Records
════════════════
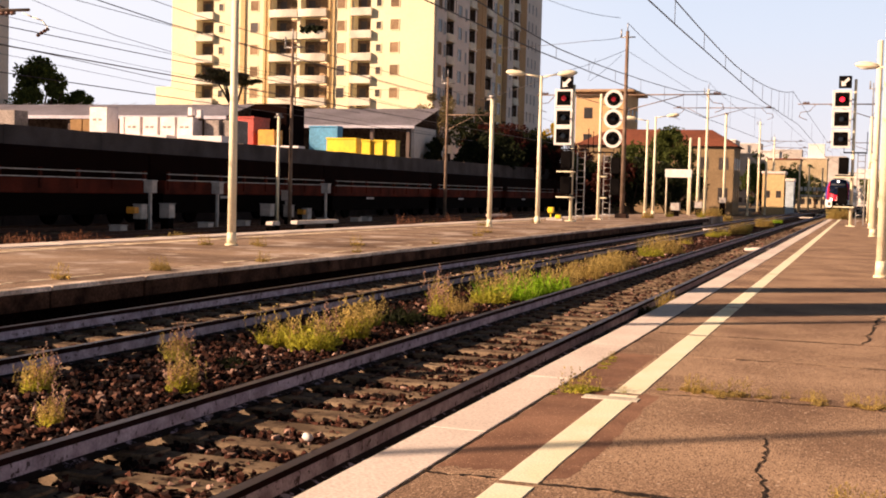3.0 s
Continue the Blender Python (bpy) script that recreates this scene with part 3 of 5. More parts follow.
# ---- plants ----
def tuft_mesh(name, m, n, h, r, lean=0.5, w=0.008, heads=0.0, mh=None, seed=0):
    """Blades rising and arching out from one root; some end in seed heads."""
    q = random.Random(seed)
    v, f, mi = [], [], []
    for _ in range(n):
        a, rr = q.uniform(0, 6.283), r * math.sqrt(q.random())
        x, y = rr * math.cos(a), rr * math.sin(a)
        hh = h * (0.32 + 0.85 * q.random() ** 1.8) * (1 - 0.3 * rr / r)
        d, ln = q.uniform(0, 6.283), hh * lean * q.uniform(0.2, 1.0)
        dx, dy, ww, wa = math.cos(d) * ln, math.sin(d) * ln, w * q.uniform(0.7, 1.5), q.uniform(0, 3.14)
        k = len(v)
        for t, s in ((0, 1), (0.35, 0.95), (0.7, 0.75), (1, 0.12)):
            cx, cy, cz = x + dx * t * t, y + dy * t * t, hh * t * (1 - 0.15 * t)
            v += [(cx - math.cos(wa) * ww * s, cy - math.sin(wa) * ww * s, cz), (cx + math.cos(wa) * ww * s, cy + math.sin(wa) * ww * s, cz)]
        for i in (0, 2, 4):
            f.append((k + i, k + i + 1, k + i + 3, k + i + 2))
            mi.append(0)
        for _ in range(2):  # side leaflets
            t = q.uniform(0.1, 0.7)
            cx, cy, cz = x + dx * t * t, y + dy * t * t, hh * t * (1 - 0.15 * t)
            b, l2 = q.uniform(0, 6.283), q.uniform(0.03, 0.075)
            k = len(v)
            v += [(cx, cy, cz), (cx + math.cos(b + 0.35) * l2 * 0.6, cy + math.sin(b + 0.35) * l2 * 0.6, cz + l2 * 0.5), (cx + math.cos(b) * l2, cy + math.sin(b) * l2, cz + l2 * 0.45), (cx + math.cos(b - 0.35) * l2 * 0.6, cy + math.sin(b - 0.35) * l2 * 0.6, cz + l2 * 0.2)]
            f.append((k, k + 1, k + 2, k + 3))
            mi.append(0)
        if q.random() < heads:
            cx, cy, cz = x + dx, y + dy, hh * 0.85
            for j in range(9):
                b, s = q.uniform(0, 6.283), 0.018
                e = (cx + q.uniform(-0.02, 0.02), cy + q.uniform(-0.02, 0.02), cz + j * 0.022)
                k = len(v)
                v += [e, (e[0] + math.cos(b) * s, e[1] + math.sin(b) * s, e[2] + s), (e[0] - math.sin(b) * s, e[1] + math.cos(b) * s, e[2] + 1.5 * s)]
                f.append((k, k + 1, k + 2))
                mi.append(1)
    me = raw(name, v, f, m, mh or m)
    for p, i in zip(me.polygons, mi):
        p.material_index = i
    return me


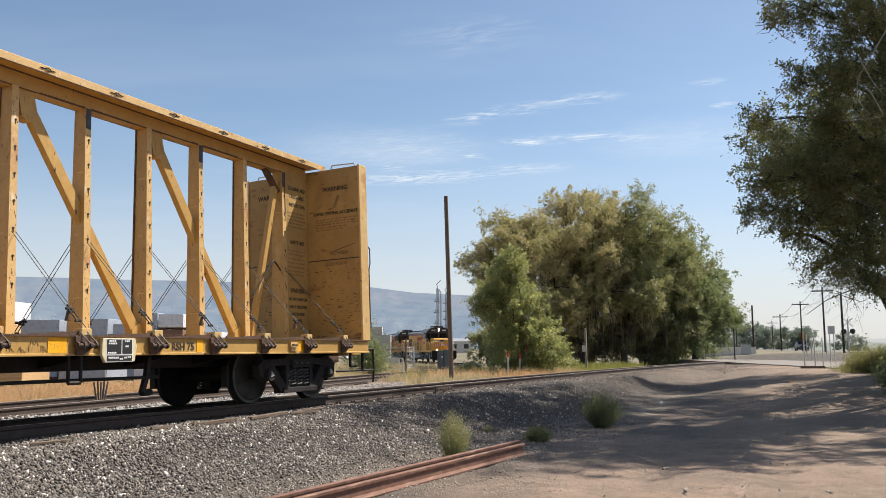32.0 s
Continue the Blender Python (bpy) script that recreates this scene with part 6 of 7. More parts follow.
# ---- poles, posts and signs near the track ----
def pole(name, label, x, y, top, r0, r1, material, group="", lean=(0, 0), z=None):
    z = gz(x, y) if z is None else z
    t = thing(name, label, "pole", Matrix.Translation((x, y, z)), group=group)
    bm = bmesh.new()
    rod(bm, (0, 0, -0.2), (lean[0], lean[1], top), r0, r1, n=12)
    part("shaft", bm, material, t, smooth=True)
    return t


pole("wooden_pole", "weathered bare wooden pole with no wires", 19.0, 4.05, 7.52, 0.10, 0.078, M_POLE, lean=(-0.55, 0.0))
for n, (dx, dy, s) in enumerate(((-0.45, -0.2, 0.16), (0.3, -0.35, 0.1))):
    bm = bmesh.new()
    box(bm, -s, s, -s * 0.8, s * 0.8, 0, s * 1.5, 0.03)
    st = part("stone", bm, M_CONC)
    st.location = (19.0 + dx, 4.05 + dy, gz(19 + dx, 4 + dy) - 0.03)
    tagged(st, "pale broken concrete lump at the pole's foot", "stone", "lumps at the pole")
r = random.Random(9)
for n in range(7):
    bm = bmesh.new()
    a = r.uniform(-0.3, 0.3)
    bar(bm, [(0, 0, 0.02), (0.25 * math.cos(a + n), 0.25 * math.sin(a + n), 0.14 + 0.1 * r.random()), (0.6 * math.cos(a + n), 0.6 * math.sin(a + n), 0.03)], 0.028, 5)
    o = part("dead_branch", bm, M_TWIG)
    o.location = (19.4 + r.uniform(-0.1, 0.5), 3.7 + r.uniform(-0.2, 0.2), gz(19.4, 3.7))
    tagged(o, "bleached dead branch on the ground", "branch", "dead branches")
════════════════
(WHAT NEEDS TO BE DONE) Note how many lines of the material contain the string "Blender". Then report that number by itself.

(EXERCISE OUTPUT) 2